Im Preußischen Landtag hat der Abgeordnete Heilmann berichtet, daß aus den beschlagnahmten Putschplänen eine Verbindung zwischen der Reichswehr und dem Oberst v. Luck vom Sportclub Olympia erwiesen sei. Der Herr Oberst habe die Leute, die in die Reichswehr eintreten wollten, auf ihre völkische Gesinnung hin begutachtet. Im Reichstag gab Herr Külz offen zu, daß das »in vereinzelten Fällen« zuträfe. Herr Külz ist nur Stellvertreter des beurlaubten Herrn Geßler; deshalb etwas grün und schüchtern im Metier. Welch ein Kommersbuch von Humoren hätte der echte Geßler über die neugierigen Fragesteller ausgegossen! Nichts hätte der zugegeben, und die Sozis wären abgezogen mit dem ministeriellen Ratschlag, sich ein Kalbfell um die schnöden Glieder zu hängen. Was würde wohl außerhalb Deutschlands einem Kriegsminister passieren, dessen Offiziere überführt werden, mit Verschwörern unter einer Decke zu spielen, die die Rekrutierung kontrollieren und, wie gerichtlich nachgewiesen, dem Chef der Heeresleitung nach dem Leben getrachtet haben? Die im Völkerbund vertretene Republik Liberia wird so viel Romantik kopfschüttelnd ablehnen. Die Herren unsrer Wehrmacht unterstreichen so gern die Fortführung der Traditionen der alten Armee. Wer als Republikaner das als schädlich bekämpft, wird doch wünschen, eine der Traditionen des preußischen Heeres würde sorglicher gepflegt: – die Disziplin. Die ist es ja, die in einem zivilisierten Staat das geordnete Heereswesen von einer freibeuternden Soldateska sondert. Es gibt in der Reichswehr Unterrichtsstunden für die Mannschaften. Warum nur für die Mannschaften? Herr v. Seeckt sollte für seine Offiziere mindestens das Studium des ›Prinzen von Homburg‹ obligatorisch machen.

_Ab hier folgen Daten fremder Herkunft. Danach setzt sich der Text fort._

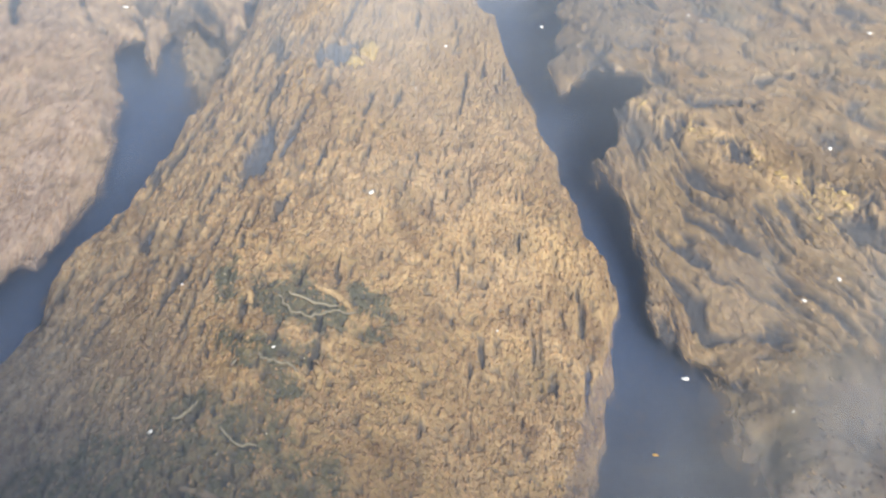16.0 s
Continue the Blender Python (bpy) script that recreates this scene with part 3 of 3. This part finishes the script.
# ---- algae mats ----
def mat_body(kind, material, parent, name="felt", label=""):
    x0, x1, y0, y1 = kind.box
    rows = [y0]
    while rows[-1] < y1:
        rows.append(rows[-1] + kind.cell * (0.9 + 0.55 * max(0.0, rows[-1] - 1.2)))
    x, y, f = sheet(np.arange(x0, x1, kind.cell), np.array(rows))
    z, gap_dark, green, sd = shape(kind, x, y)
    f = f[(sd[f] > 0).all(1)]
    used, inv = np.unique(f, return_inverse=True)
    return link_mesh(name, np.stack([x, y, z], 1)[used], inv.reshape(f.shape), material, parent, label, attrs=(("gap_dark", gap_dark[used]), ("green", green[used]), ("silted", kind.grey(x[used], y[used])), ("thin", (1 - ease(sd, 0, kind.feather))[used] + kind.fade(x[used], y[used])), ("gold", kind.gold(x[used], y[used]))))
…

Der junge Grütte-Lehder ist zum Verhängnis der völkischen Zentrale geworden: Wulle und Kube erwartet das Verfahren wegen Mordanstiftung. Die Bloßstellung dieser beiden Herren, die politisch heute weniger als Null sind, hat dennoch eine bestimmte Bedeutung: zum ersten Mal in den politischen Mordaffären dringt die Untersuchung bis zu den intellektuellen Urhebern vor. Eine Camorra ist damit aufgestöbert; es ist nicht die einzige; andre könnten folgen, wenn man die Mordakten nochmals revidierte. Es ist jetzt dreiviertel Jahre her, daß hier in der ›Weltbühne‹ Carl Mertens seinen ersten Artikel über die Fememorde veröffentlichte. Damit war ein bis dahin fast legendäres Thema plötzlich in den Brennpunkt gerückt. Was wäre ohne diesen Antrieb wohl geschehen? Der Oberleutnant Schultz liefe frei herum, keiner der Mörder wäre zur Rechenschaft gezogen, und der Major Buchrucker säße vielleicht neben Nicolai als Hilfsarbeiter im Reichswehrministerium.